The model performance is as follows: Accuracy = 0.78, Kappa = 0.56
Confusion Matrix
Act/ Pred | Pos | Neg |
Neg | 117 | 33 |
Pos | 33 | 117 |
On comparing both the model we find that there is no significant improvement.
Error Analysis
Using Frequency and frequency weight to explore the instances which were actually negative but were classified as positive we note the following features adding a lot of weight towards false positive classification:
- ‘between’ is adding a lot of positive weight for classification towards positive. Its frequency is also very high.

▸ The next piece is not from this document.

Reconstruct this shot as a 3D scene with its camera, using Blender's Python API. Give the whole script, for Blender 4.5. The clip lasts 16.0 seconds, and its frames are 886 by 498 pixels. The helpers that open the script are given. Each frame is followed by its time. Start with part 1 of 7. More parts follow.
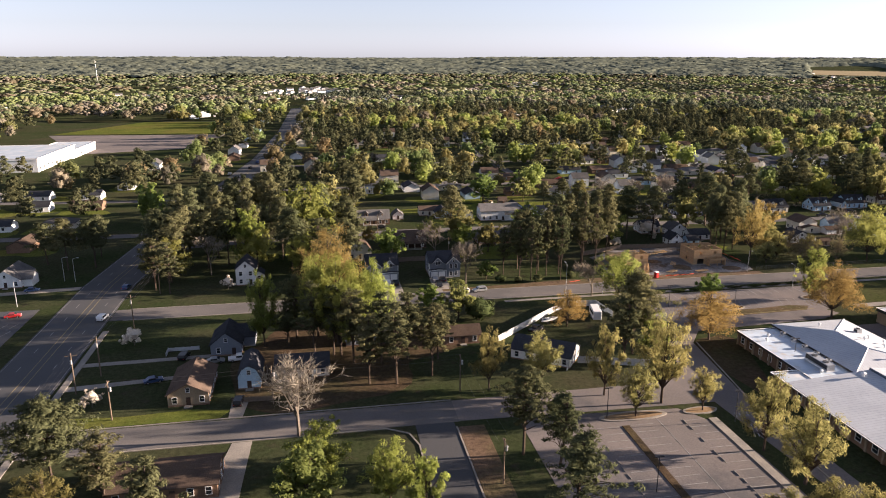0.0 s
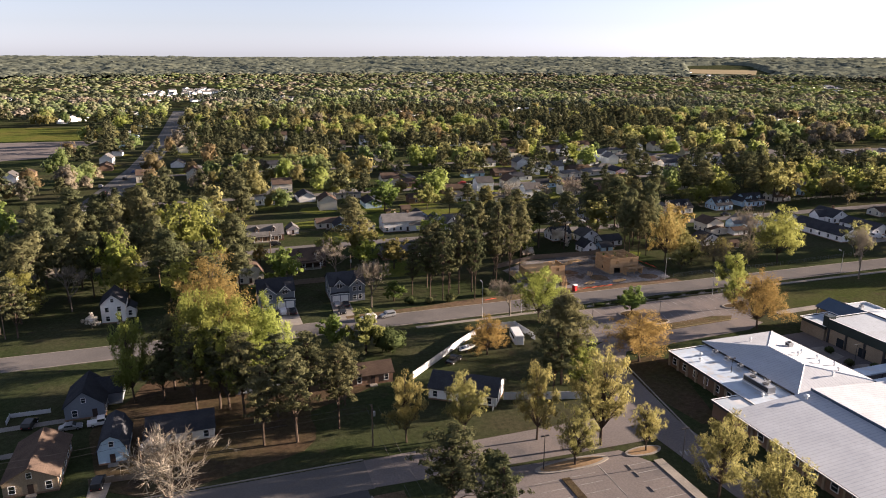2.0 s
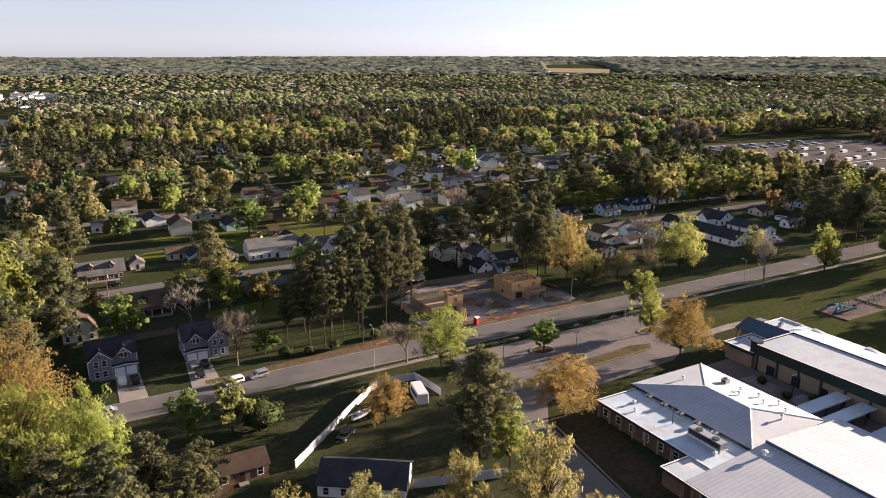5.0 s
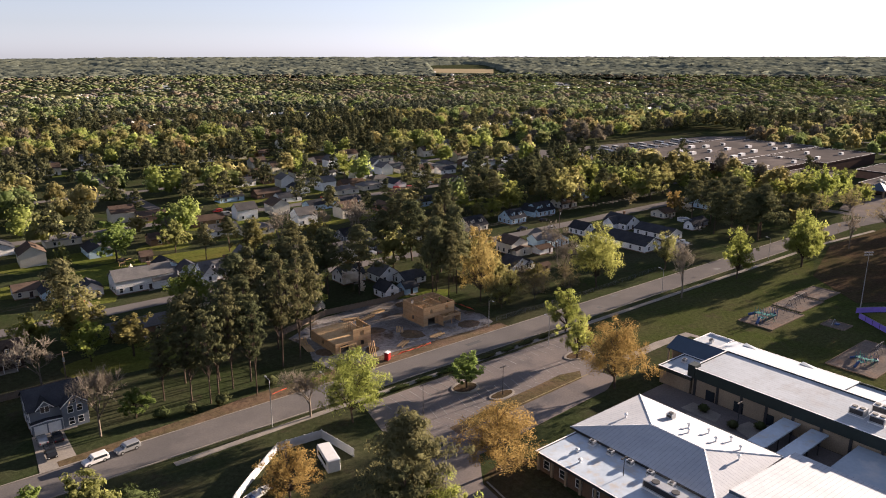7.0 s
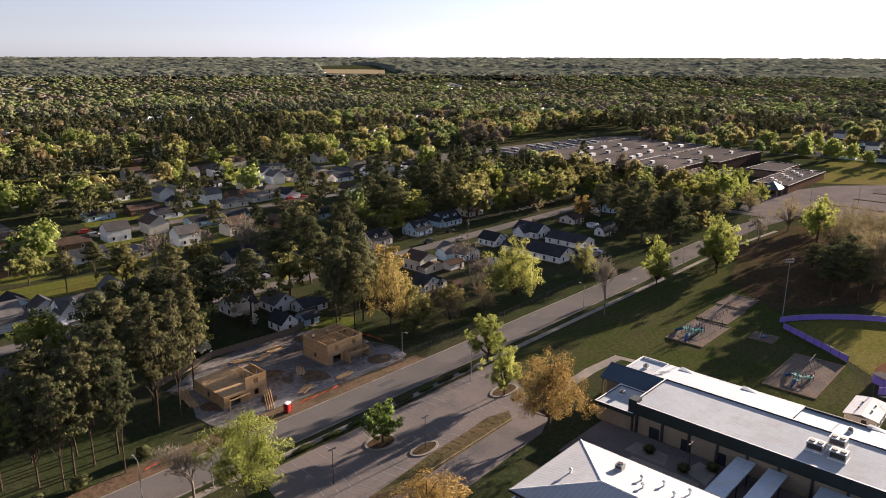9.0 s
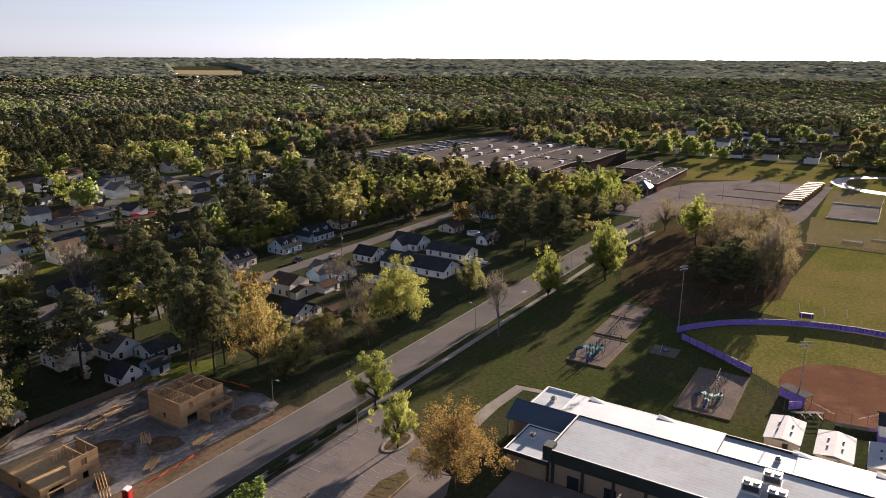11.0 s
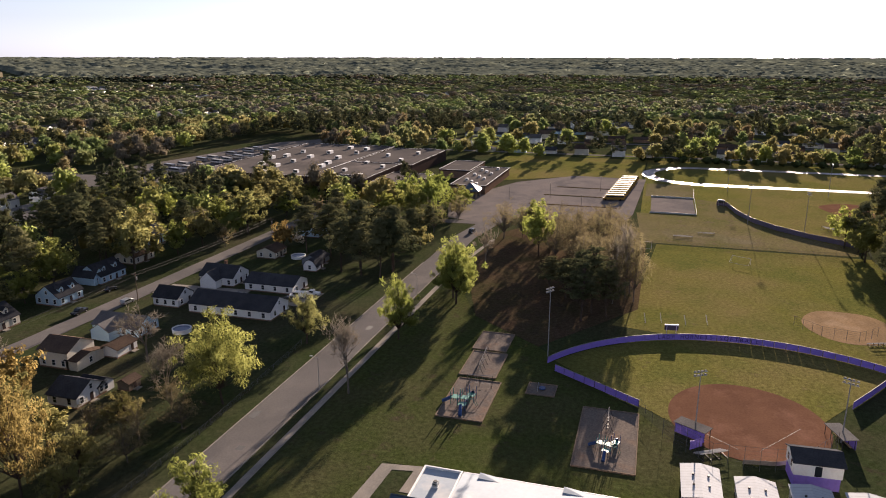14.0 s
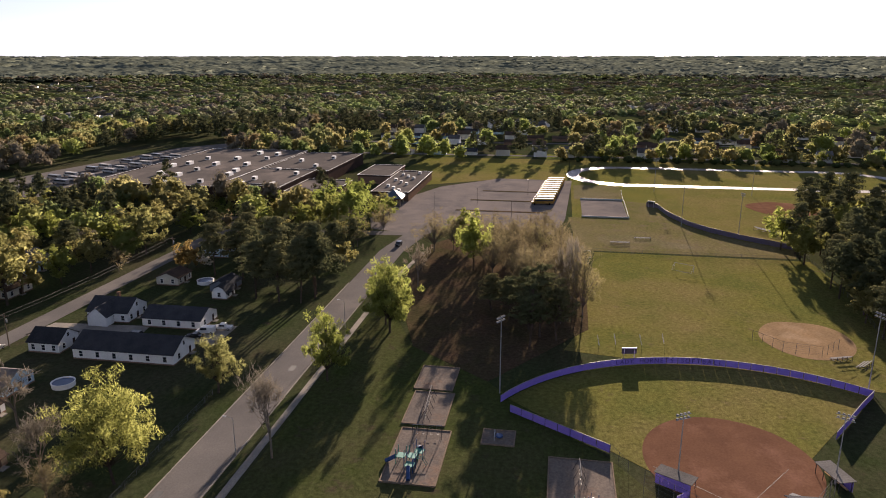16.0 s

Although it does not a have any positive annotation.
- Feature ‘Great’ though has a positive connotation it has negative sense in some documents depending on the context e.g ‘it could have been a great movie’ or ‘Great disaster’
Model3 : Another model was generated with the following features:
- Stretchy pattern was selected.
- Pattern Length was 2-4 and pattern gap was 1-2.
- Since we wanted to get more context specifically around positive and negative words, we used categories for positive and negative words in the patterns we build.
- The categories files for positive and negative terms has been updated to additionally include the below terms.
Negative words : absurd, ugly, lack , weirdest, let-down, sucked, poorly, horrid, uninteresting, disaster, hate etc.
Positive: very well, superb, infinitely superior, glorious, outstanding, brilliant, perfect, splendid
The model performance is as follows: Accuracy = 0.8, Kappa = 0.6
Confusion Matrix
Act/ Pred | Pos | Neg |
Neg | 121 | 29 |
Pos | 30 | 120 |
Model Comparison
The newly generated model shows highly significant improvement (p=0.006**, t = -2.743) over the basic model. Therefore we select this one as out model of choice.